One out of every 100 special education students was restrained by school personnel or secluded in school from his or her peers in the 2013-14 school year, presumably to quell behavior that teachers considered disruptive or dangerous.
That means nearly 70,000 special education students were restrained or secluded in that school year, the most recent for which data are available. For most students, this happened more than once: States reported more than 200,000 such incidents, so on average, a special education student was restrained or secluded about three times.
These statistics, based on an analysis by the Education Week Research Center of data collected by the U.S. Department of Education’s office for civil rights, represent the best national snapshot of these controversial practices.
The numbers are also, almost surely, dramatically understated.
By the Numbers: Restraint & Seclusion
The Department of Education’s Civil Rights Data Collection offers the only information available on the use of restraint and seclusion nationwide. The data that is captured show that students with disabilities and boys are most often subject to restraint and seclusion. State policy does not appear to fully determine variations in reported use of such practices.
• One out of 5 districts have students that were restrained or secluded during the 2013-14 school year.
• Nearly 70,000 students covered under the Individuals with Disabilities Education Act were restrained or secluded in 2013-14.
• Those students account for over 200,000 incidents of restraint or seclusion.
• One in every 100 students with disabilities is restrained or secluded.
• Four out of 5 students with disabilities who are restrained or secluded are males.

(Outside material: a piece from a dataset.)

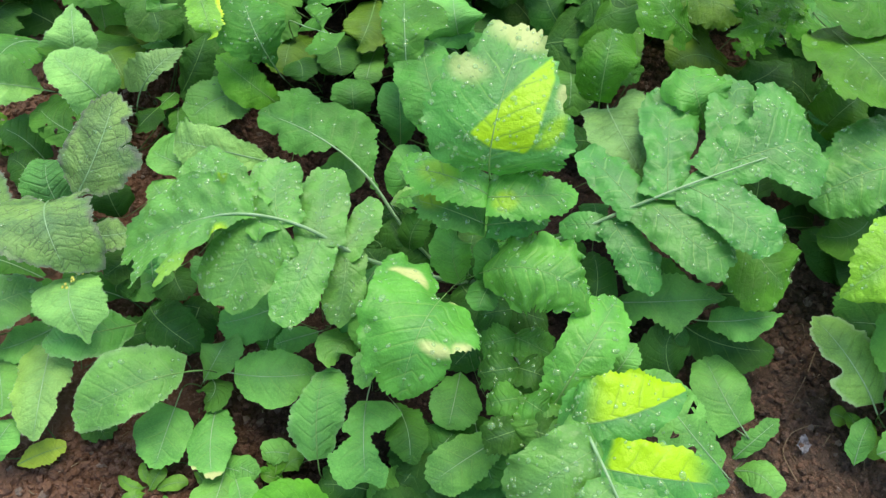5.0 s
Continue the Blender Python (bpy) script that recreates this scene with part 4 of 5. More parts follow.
leaf("main", "ovate", "dull", (0.015, 0.372, 0.100), (-0.014, 0.384, 0.120), (-0.030, 0.393, 0.100), 0.018, 0.012, rib=0.6)
leaf("main", "ovate", "dull", (0.032, 0.463, 0.100), (0.031, 0.407, 0.150), (0.061, 0.385, 0.140), 0.027, 0.026, rib=0.6)
leaf("main", "ovate", "olive", (0.026, 0.311, 0.050), (0.006, 0.318, 0.070), (-0.013, 0.307, 0.060), 0.009, 0.010, rib=0.5)
leaf("main", "ovate", "dark", (0.004, 0.282, 0.060), (0.008, 0.303, 0.090), (0.018, 0.333, 0.090), 0.019, 0.019, rib=0.6)
leaf("main", "ovate", "dark", (-0.003, 0.343, 0.050), (0.004, 0.347, 0.080), (0.033, 0.352, 0.090), 0.016, 0.016, rib=0.6)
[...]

Source: Education Week Research Center analysis of Civil Rights Data Collection, 2017. Some student counts were rounded to protect individuals from being identified.
Many large districts, including New York City and Chicago, were among the nearly 80 percent of districts that reported no special education students being restrained or secluded.

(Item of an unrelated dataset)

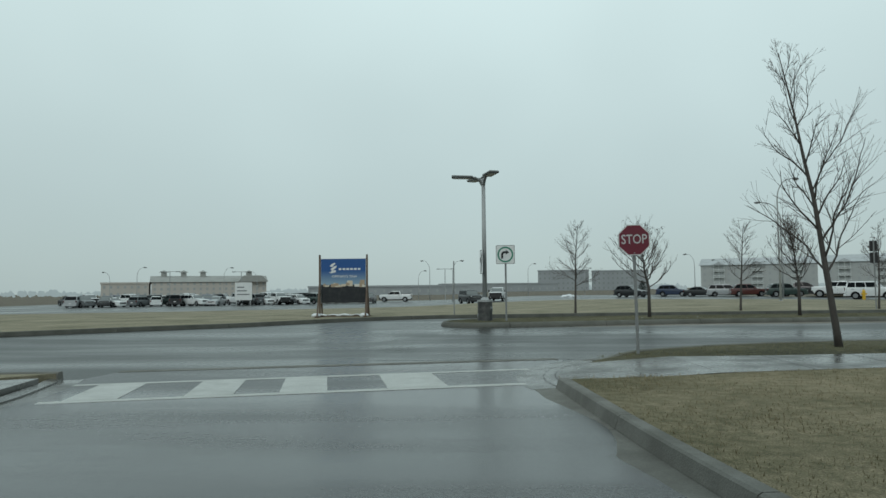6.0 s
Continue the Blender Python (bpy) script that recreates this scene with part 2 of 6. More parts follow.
def tracked_concrete(name, color, track, y_from, rough=0.62):
    """Concrete lane with darker damp wheel tracks worn along y."""
    m = mat(name, color, rough=rough, grain=0.4, grain_scale=45, stain=0.5, stain_scale=0.5, bump=0.12, rough_var=0.12)
    n, l = m.node_tree.nodes, m.node_tree.links
    b = n["Principled BSDF"]
    prior = b.inputs["Base Color"].links[0].from_socket
    geo = n.new("ShaderNodeNewGeometry")
    wob = n.new("ShaderNodeTexNoise")
    wob.inputs["Scale"].default_value = 0.5
    wob.inputs["Detail"].default_value = 5.0
    l.new(geo.outputs["Position"], wob.inputs["Vector"])
    sep = n.new("ShaderNodeSeparateXYZ")
    l.new(geo.outputs["Position"], sep.inputs[0])

    def math_(op, a, b_):
        k = n.new("ShaderNodeMath")
        k.operation = op
        for i, v in enumerate((a, b_)):
            if v is None:
                continue
            if isinstance(v, (int, float)):
                k.inputs[i].default_value = v
            else:
                l.new(v, k.inputs[i])
        return k.outputs[0]
    shift = math_('MULTIPLY', math_('SUBTRACT', wob.outputs["Fac"], 0.5), 1.1)
    px = math_('ADD', sep.outputs["X"], shift)
    near = None
    for c in (2.68, 4.62, -0.9, -2.9):
        d = math_('ABSOLUTE', math_('SUBTRACT', px, c), None)
        near = d if near is None else math_('MINIMUM', near, d)
    band = n.new("ShaderNodeMapRange")
    band.interpolation_type = 'SMOOTHSTEP'
    band.inputs[1].default_value, band.inputs[2].default_value = 0.2, 0.62
    band.inputs[3].default_value, band.inputs[4].default_value = 0.85, 0.0
    l.new(near, band.inputs[0])
    along = n.new("ShaderNodeMapRange")
    along.interpolation_type = 'SMOOTHSTEP'
    along.inputs[1].default_value, along.inputs[2].default_value = y_from, y_from + 7.0
    l.new(sep.outputs["Y"], along.inputs[0])
    fac = math_('MULTIPLY', band.outputs[0], along.outputs[0])
    mx = n.new("ShaderNodeMix")
    mx.data_type = 'RGBA'
    l.new(fac, mx.inputs[0])
    l.new(prior, mx.inputs[6])
    mx.inputs[7].default_value = (*track, 1)
    l.new(mx.outputs[2], b.inputs["Base Color"])
    return m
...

Advocacy groups and news organizations have investigated restraint and seclusion incidents in individual states and have found large undercounts. This is true even in states such as Indiana and Maine that have their own reporting requirements separate from the federal collection of civil rights data.
The shaky recordkeeping has serious consequences for students, who are traumatized or injured at unknown rates; teachers, who say they aren’t getting the help they need to deal with troubled students; and advocates and policymakers, who say they want to end inappropriate use of these practices.
The data also show how challenging it is to regulate restraint and seclusion through policy. Whether students are restrained or secluded appears to have more to do with the culture of the school or district they attend than with any state rules or regulations meant to restrict the practice. Researchers at the University of New Hampshire, examining previous collections of restraint and seclusion data, found that the vast majority of the variance in reported restraint and seclusion rates is found among districts in the same state, all presumably governed by the same policies.